Setting up Markuplint for a Vue project.

What you need

Install Markuplint with the Vue parser and Vue spec:

npm install -D markuplint @markuplint/vue-parser @markuplint/vue-spec

Configuration

.markuplintrc
{
"extends": ["markuplint:recommended-vue"],
"parser": {
"\\.vue$": "@markuplint/vue-parser"
},
"specs": {
"\\.vue$": "@markuplint/vue-spec"
}
}

This configuration:

  • Applies the recommended-vue preset (includes all base presets + Vue-specific rules like no-hard-code-id)
  • Parses .vue files with the Vue parser
  • Recognizes Vue-specific attributes and directives (v-if, v-for, :key, @click, etc.) via the Vue spec

With Pretenders

If you want Markuplint to validate your custom components as if they were native HTML elements, add the Pretenders configuration.
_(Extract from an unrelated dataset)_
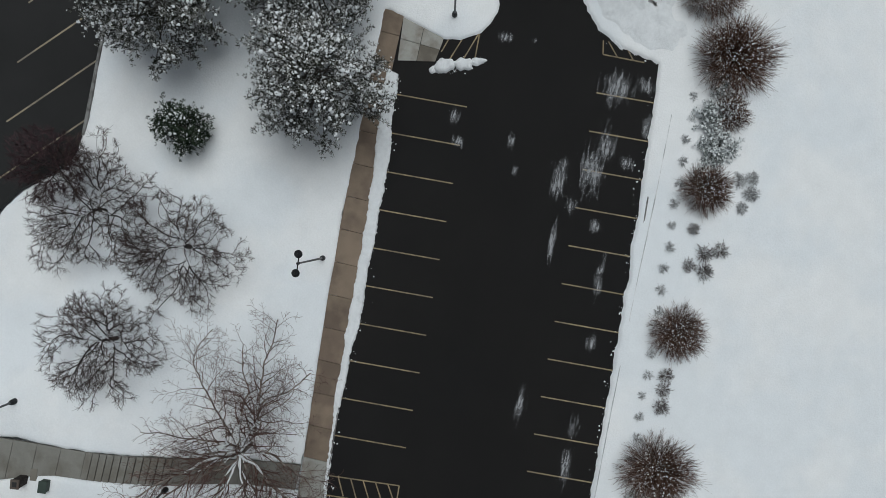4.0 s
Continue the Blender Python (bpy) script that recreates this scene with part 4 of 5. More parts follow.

We recommend using automatic scanning — it discovers component-to-element mappings from your source files, so you don't need to maintain them manually:

.markuplintrc
{
"extends": ["markuplint:recommended-vue"],
"parser": {
"\\.vue$": "@markuplint/vue-parser"
},
"specs": {
"\\.vue$": "@markuplint/vue-spec"
},
"pretenders": {
"scan": [
{
"files": "./src/components/**/*.vue"
}
]
}
}
tip

The scan feature was introduced in v5. It replaces the need to manually list every component mapping — just point it at your component directory and Markuplint handles the rest.